Mr Daly also says he cares as much as anyone about jobs and economic development, and says the high level of vacancy in Athenry town centre is a problem common to rural towns – but not one that a data centre project can solve due to the low level of permanent employment. He firmly believes that a data centre some 4.5km from the town will do little to benefit struggling businesses, but also challenges the notion that Athenry is dying on its feet.
Mr Daly says he and Ms Fitzpatrick are bearing the costs of their legal action – a judicial review and now a Supreme Court appeal application – themselves and there is no hidden third party. They have been able to conduct much of the legal work, but are bearing the costs of their barrister.
“It has by no means been easy or inexpensive to bring this legal action, but my hope is that it will have a positive outcome, either locally or nationally,”he says.
Together, apart: Two groups in support of centre fall out over ‘tactics’ Two groups in Athenry, Co Galway, which were formed to support the €850 million data centre project outside the town, have fallen out over criticism of “tactics”.
Paul Keane of the Apple for Athenry Facebook page says he is “very concerned for the welfare of objectors” due to the “behaviour” of members of a separate support group . Mr Keane says he has been “threatened” but has not notified the Garda of this.
However, Noel Doherty of Athenry Bring Back Apple (ABBA) disputes the claims, and says it is “very sad” the situation has reached this stage.
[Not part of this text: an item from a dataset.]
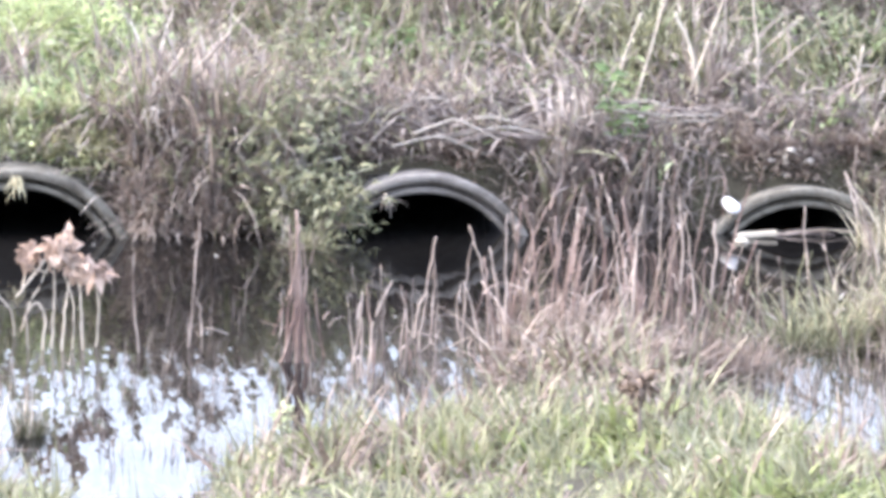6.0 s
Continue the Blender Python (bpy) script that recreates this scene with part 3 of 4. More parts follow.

Mr Doherty was a founder of Apple for Athenry and an organiser of the march in favour of the project in November 2016. He helped to form ABBA.
Mr Doherty says he was one of three people who expressed their disapproval to US environmental engineer Allan Daly, when they met him during a TG4 Nuacht interview at Derrydonnell.
“We told Allan Daly that he had already had a fair hearing at Bord Pleanála,” Mr Doherty says. “Paul Keane arrived too late to witness any of this, and he then decided to criticise us on social media.”